The real issue is that so much of the thought leadership content is “manufactured expertise” published purely for the purpose of lead generation. It’s designed for the seller not for the buyer. Anyone can publish “thought leadership” content – and sadly anyone does.
I call it the the Faux Knowledge Conundrum – content is published specifically for the purpose of lead generation – it’s designed to suit the seller not the buyer. The whole notion of expertise has been turned upside down.
Traditional experts provide their expertise for the benefit of the business segment in which they worked. Their expertise helped the buyer (and the market) – via seminars, books, articles and other education channels – some paid and some free.
Now people/companies use Faux Knowledge delivered under the guise of Content Marketing and positioned as Thought Leadership for the sole purpose of making money for themselves, rather than contributing to the body of expertise in the community in which they work.

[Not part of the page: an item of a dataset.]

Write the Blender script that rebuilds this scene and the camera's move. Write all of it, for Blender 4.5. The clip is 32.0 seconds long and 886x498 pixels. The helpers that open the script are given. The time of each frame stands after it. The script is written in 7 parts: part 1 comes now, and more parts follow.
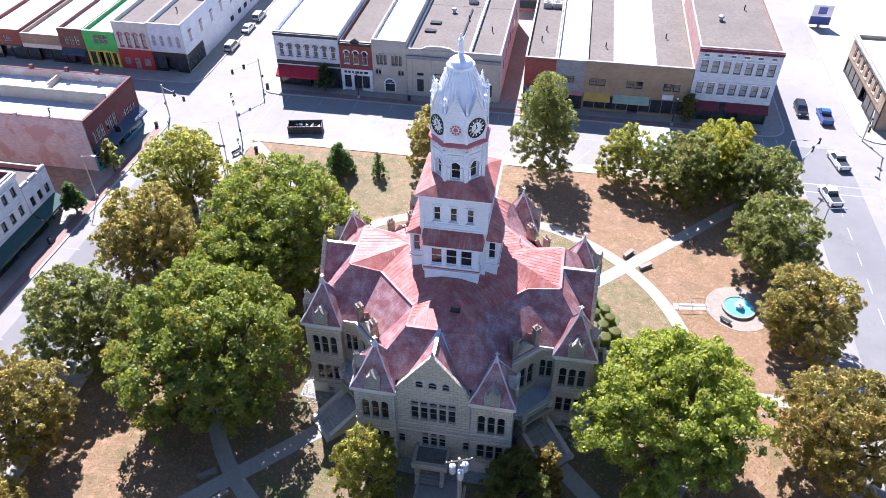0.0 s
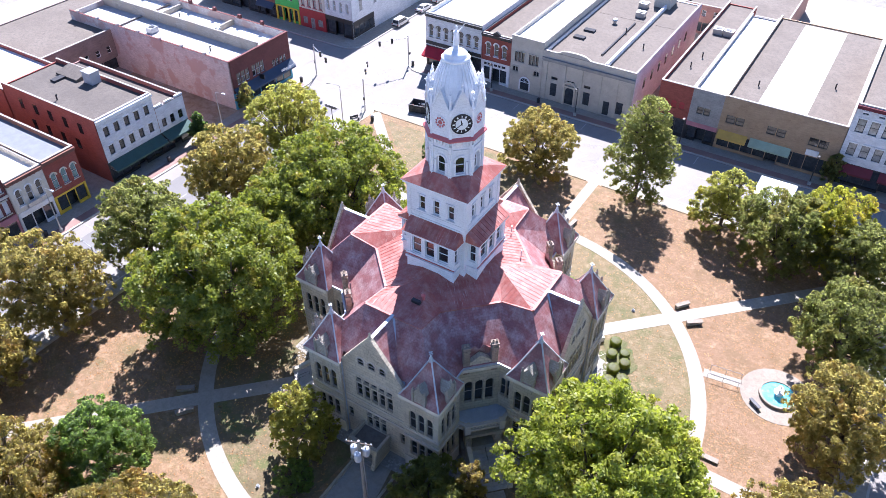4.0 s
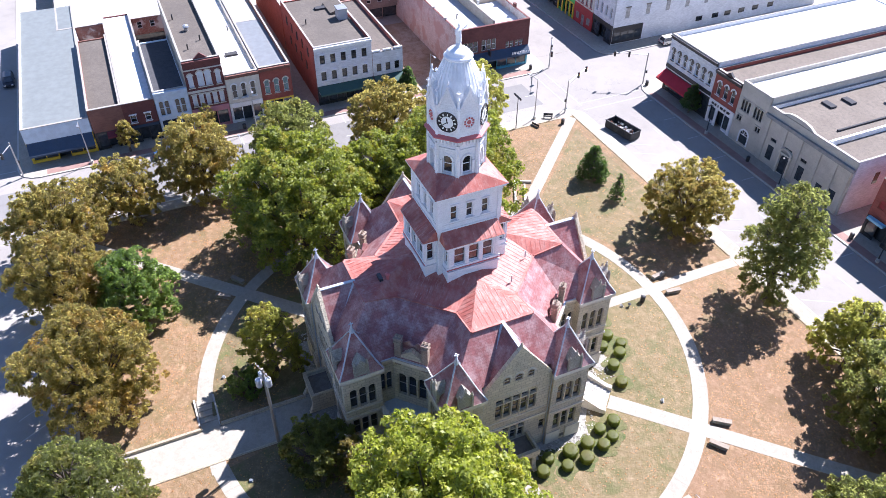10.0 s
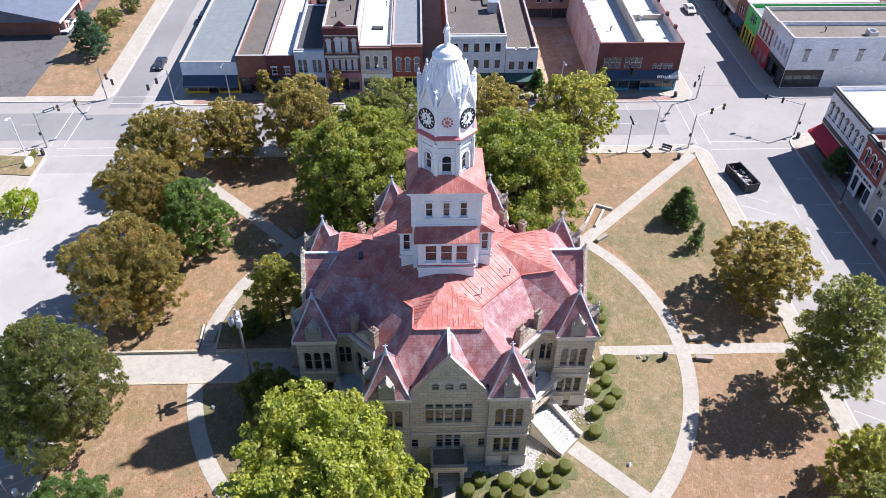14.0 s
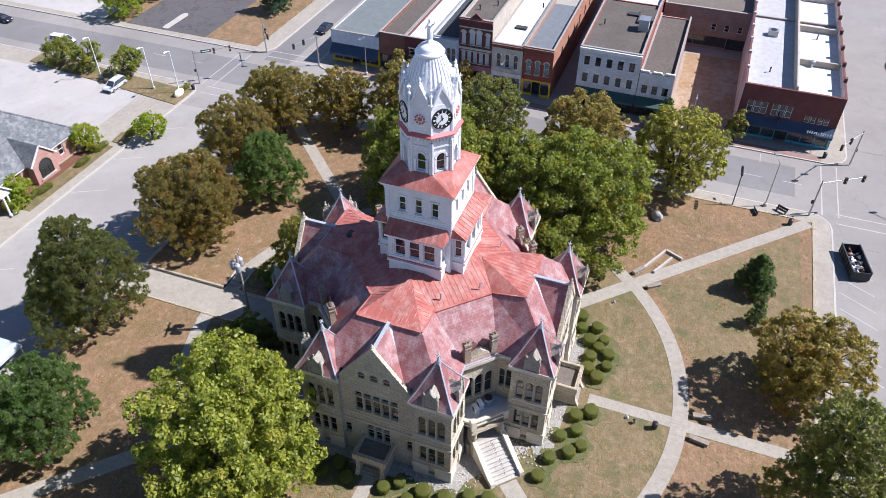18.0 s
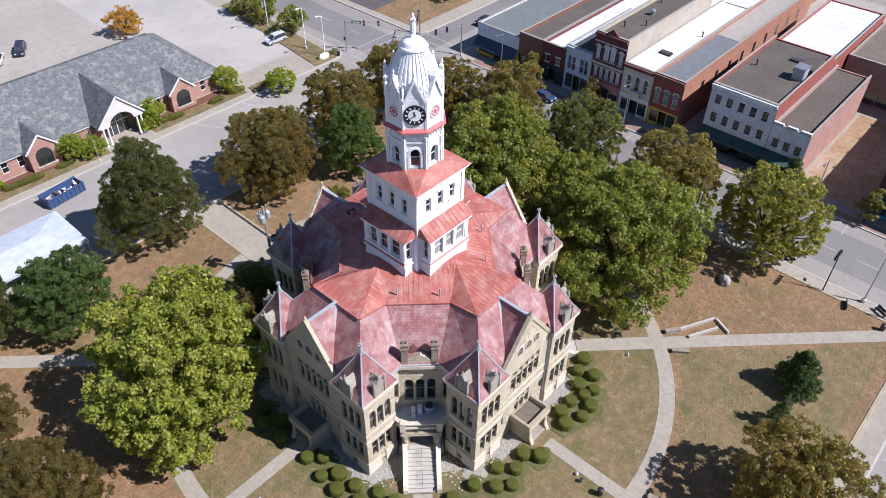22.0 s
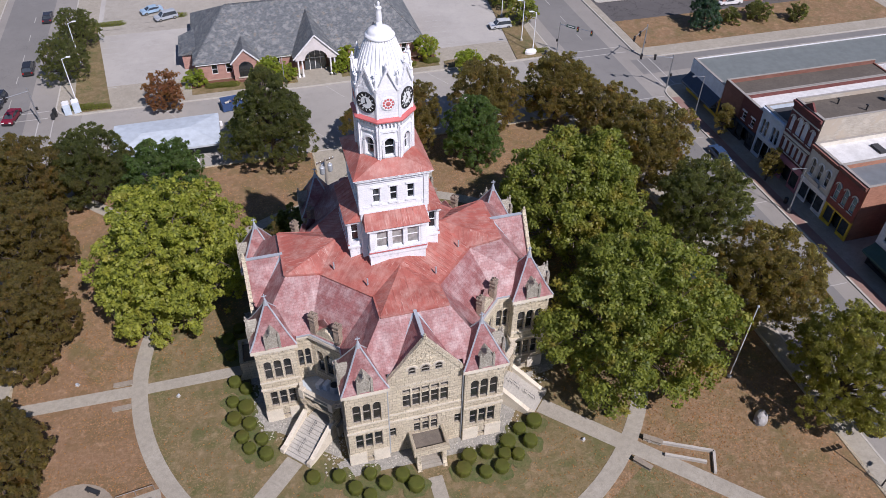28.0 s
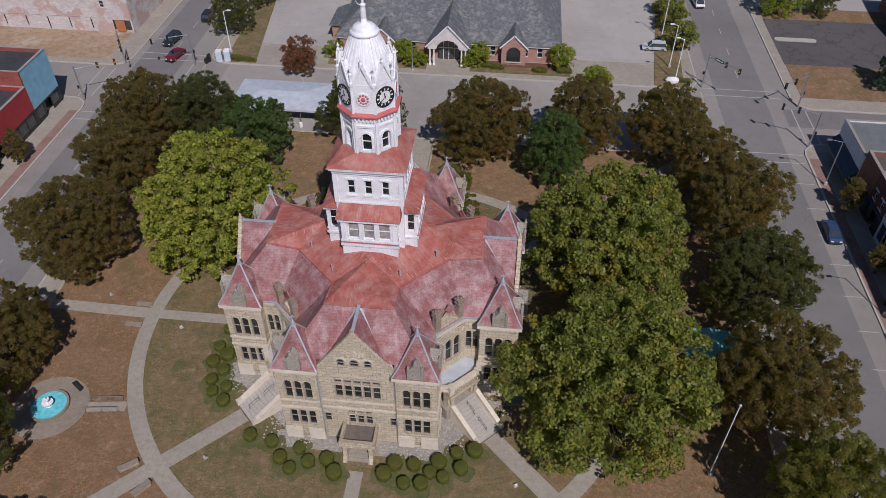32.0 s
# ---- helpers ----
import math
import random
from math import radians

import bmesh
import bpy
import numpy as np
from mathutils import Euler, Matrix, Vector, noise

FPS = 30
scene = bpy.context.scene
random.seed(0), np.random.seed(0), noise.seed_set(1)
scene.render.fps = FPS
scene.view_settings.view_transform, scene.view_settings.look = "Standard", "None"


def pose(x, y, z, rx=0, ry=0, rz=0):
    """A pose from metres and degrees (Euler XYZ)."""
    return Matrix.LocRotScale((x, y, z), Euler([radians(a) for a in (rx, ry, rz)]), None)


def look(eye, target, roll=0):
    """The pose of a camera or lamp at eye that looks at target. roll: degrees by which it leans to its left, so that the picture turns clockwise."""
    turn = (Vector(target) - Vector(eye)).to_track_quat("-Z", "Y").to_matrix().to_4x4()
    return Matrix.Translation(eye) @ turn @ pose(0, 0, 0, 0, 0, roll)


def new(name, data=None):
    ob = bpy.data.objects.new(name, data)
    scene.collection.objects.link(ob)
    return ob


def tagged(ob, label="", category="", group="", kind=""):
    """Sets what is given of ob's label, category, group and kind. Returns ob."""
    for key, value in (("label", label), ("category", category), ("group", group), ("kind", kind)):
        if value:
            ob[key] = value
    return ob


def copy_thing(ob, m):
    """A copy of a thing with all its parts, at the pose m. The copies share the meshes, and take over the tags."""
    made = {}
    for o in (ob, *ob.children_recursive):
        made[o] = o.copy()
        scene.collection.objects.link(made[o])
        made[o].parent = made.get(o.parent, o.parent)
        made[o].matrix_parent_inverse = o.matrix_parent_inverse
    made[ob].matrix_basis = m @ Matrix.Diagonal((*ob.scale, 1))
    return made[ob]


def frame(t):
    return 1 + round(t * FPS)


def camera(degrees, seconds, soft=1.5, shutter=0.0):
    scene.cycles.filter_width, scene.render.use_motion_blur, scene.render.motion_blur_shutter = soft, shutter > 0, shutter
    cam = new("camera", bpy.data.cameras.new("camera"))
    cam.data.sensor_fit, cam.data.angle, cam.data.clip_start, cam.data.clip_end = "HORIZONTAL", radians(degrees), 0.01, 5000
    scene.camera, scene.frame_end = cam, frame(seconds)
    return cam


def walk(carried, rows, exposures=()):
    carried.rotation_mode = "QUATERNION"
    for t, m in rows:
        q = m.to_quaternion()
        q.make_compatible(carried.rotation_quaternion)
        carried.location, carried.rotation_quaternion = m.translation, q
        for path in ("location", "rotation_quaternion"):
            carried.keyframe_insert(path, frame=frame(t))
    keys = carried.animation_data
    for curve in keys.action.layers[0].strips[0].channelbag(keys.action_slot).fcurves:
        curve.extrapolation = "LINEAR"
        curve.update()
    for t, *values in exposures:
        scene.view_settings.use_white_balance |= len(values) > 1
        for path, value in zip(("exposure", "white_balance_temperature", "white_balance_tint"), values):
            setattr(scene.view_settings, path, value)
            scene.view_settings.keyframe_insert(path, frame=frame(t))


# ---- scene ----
cam = camera(61.64, 32.0, soft=0.45)
ROWS = [
    (0.0, 9.60, -62.45, 71.38, 10.16, -40.21, 0.14),
    (0.5, 12.45, -61.83, 71.16, 12.82, -40.17, 0.10),
    (1.0, 15.41, -61.06, 70.97, 15.58, -40.16, 0.10),
    (1.5, 18.39, -60.18, 70.80, 18.43, -40.13, 0.06),
    (2.0, 21.30, -59.15, 70.66, 21.19, -40.11, 0.03),
    (2.5, 24.12, -58.00, 70.56, 23.93, -40.13, -0.02),
    (3.0, 26.96, -56.71, 70.46, 26.54, -40.12, -0.04),
    (3.5, 29.70, -55.32, 70.39, 29.33, -40.10, -0.07),
    (5.5, 39.86, -48.17, 70.07, 40.50, -40.14, -0.15),
    (6.0, 42.10, -46.14, 70.08, 43.25, -40.17, -0.18),
    (6.5, 44.26, -43.97, 70.06, 46.12, -40.19, -0.20),
    (7.0, 46.32, -41.68, 70.07, 48.92, -40.25, -0.21),
    (7.5, 48.26, -39.36, 70.05, 51.73, -40.25, -0.23),
    (8.0, 50.07, -36.92, 70.04, 54.53, -40.27, -0.25),
    (8.5, 51.75, -34.37, 70.05, 57.47, -40.30, -0.24),
    (9.0, 53.32, -31.74, 70.07, 60.42, -40.34, -0.28),
    (9.5, 54.77, -29.10, 70.08, 63.35, -40.35, -0.32),
    (10.0, 56.05, -26.32, 70.21, 66.26, -40.47, -0.30),
    (10.5, 57.23, -23.48, 70.25, 69.10, -40.50, -0.33),
    (11.0, 58.28, -20.59, 70.28, 71.99, -40.54, -0.34),
    (11.5, 59.24, -17.63, 70.29, 74.75, -40.58, -0.35),
    (12.0, 59.99, -14.61, 70.34, 77.41, -40.65, -0.35),
    (12.5, 60.57, -11.63, 70.35, 80.07, -40.69, -0.39),
    (13.0, 61.10, -8.58, 70.36, 82.60, -40.71, -0.40),
    (13.5, 61.38, -5.52, 70.41, 85.34, -40.77, -0.39),
    (14.0, 61.52, -2.46, 70.40, 88.26, -40.80, -0.44),
    (14.5, 61.52, 0.66, 70.37, 91.20, -40.82, -0.45),
    (16.5, 59.48, 13.27, 70.07, 102.34, -40.97, -0.29),
    (17.0, 58.74, 16.26, 70.06, 105.10, -40.96, -0.29),
    (17.5, 57.84, 19.17, 70.07, 107.70, -40.98, -0.31),
    (18.0, 56.80, 22.01, 69.98, 110.27, -40.95, -0.35),
    (18.5, 55.58, 24.76, 69.91, 113.19, -40.98, -0.41),
    (19.0, 54.18, 27.48, 69.90, 116.18, -41.03, -0.47),
    (19.5, 52.71, 30.21, 69.85, 118.94, -41.02, -0.49),
    (20.0, 51.09, 32.90, 69.83, 121.42, -41.08, -0.48),
    (20.5, 49.39, 35.43, 69.81, 123.99, -41.09, -0.53),
    (21.0, 47.45, 37.87, 69.87, 126.74, -41.20, -0.53),
    (21.5, 45.55, 40.22, 69.78, 129.52, -41.17, -0.59),
    (22.0, 43.48, 42.51, 69.72, 132.19, -41.17, -0.62),
    (22.5, 41.29, 44.69, 69.64, 134.95, -41.18, -0.59),
    (23.0, 39.02, 46.70, 69.58, 137.76, -41.21, -0.63),
    (23.5, 36.61, 48.66, 69.51, 140.45, -41.21, -0.64),
    (24.0, 34.12, 50.44, 69.52, 143.03, -41.27, -0.69),
    (24.5, 31.53, 52.15, 69.49, 145.53, -41.30, -0.71),
    (26.5, 20.44, 57.73, 69.46, 156.25, -41.46, -0.76),
    (27.0, 17.45, 58.74, 69.46, 159.07, -41.51, -0.74),
    (27.5, 14.44, 59.62, 69.48, 161.77, -41.56, -0.72),
    (28.0, 11.41, 60.36, 69.50, 164.44, -41.62, -0.71),
    (28.5, 8.36, 60.94, 69.56, 167.13, -41.69, -0.70),
    (29.0, 5.27, 61.38, 69.60, 169.81, -41.74, -0.67),
    (29.5, 2.17, 61.65, 69.67, 172.44, -41.83, -0.63),
    (30.0, -0.92, 61.79, 69.75, 175.04, -41.90, -0.58),
    (30.5, -4.08, 61.73, 69.84, 177.83, -42.01, -0.48),
    (31.0, -7.02, 61.59, 69.94, 180.48, -42.06, -0.39),
    (31.5, -10.17, 61.27, 70.08, 183.25, -42.15, -0.29),
    (32.0, -13.25, 60.82, 70.21, 185.96, -42.20, -0.22),
]
walk(cam, [(t, pose(x, y, z, 90 + pitch, roll, yaw)) for t, x, y, z, yaw, pitch, roll in ROWS],
     ((0.0, 1.62, 5520, 23), (6.0, 1.74, 5520, 23), (9.0, 1.64, 5620, 22), (13.0, 1.37, 5700, 20), (16.0, 0.99, 5720, 19), (19.0, 0.75, 5720, 19), (23.0, 0.52, 5820, 20), (28.0, 0.11, 5900, 22), (30.0, -0.25, 6000, 23), (32.0, -0.45, 6000, 23)))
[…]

So if everyone’s publishing content in the quest to be a thought leader, who’s doing all the work? Do you really believe the mantra that you don’t have to sell anything anymore – just churn out Faux Knowledge and the punters will kick down your door?
Yes the sales cycle has evolved – buyers can learn more about what they want to buy before contacting sellers. Hence the growth in content marketing – to try to be found online as buyers search.
But you only have to look at the quality of the content being published to realise how shallow the pool of expertise really is amongst alleged thought leaders. It’s hardly ankle-deep.
Yet if you can optimise your content to be found by those seeking information about it, you can get away with your thought leader positioning. That is until you have to prove yourself.
And that’s the emerging flip-side to the growth in thought leadership. Supplier churn rates are rising in B2B markets. Ironically companies are firing the alleged thought leaders because of their lack of expertise. Then those companies go back to the market to find real experts to fix the problems created by the thought leaders.
The digital marketing industry is a typical example. I’ve even considered starting a brand called Cyber-Vacuumers – specialising in cleaning up the digital mess left by the thought leaders. According to my experienced colleagues, these days they are being hired to “fix and repair” more often than they are to start new projects. I even had a call for help last Saturday.
One way I always assess digital service suppliers to ensure I won’t need a cyber-vacuumer, is to ask them to share their failures with me. Those who claim they have none are never contracted. They obviously haven’t tried hard enough or are telling digi-porkies.
I better get back to work. I love writing my blog, but I also want to make money. Hmm there’s an idea. Position myself as a thought leader on “how to be a thought leader” by writing thought leadership blogs on how to be a thought leader and promote them via thought leadership marketing – there has to be money in that. Who knows, I might even become an expert!